(Scene script records)

— start —

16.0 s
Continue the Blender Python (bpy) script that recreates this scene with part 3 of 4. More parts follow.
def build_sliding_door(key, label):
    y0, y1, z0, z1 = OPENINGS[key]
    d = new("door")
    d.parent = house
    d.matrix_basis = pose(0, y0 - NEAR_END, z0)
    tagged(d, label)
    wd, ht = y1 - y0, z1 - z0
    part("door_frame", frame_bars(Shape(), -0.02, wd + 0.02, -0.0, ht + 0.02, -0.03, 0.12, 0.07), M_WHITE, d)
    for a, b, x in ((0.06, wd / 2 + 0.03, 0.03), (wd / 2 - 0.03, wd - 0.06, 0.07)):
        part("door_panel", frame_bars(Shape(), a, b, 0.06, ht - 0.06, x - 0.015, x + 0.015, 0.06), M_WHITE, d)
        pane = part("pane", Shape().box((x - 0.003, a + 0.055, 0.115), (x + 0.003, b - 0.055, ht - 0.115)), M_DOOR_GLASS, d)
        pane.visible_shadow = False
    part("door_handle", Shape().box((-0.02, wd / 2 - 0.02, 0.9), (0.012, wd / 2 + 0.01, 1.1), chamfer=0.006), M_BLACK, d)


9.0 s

— end —

§ JOB: Your answer should be a single number: how many lines of the material contain the word "part".

§ ANSWER IN FULL: 5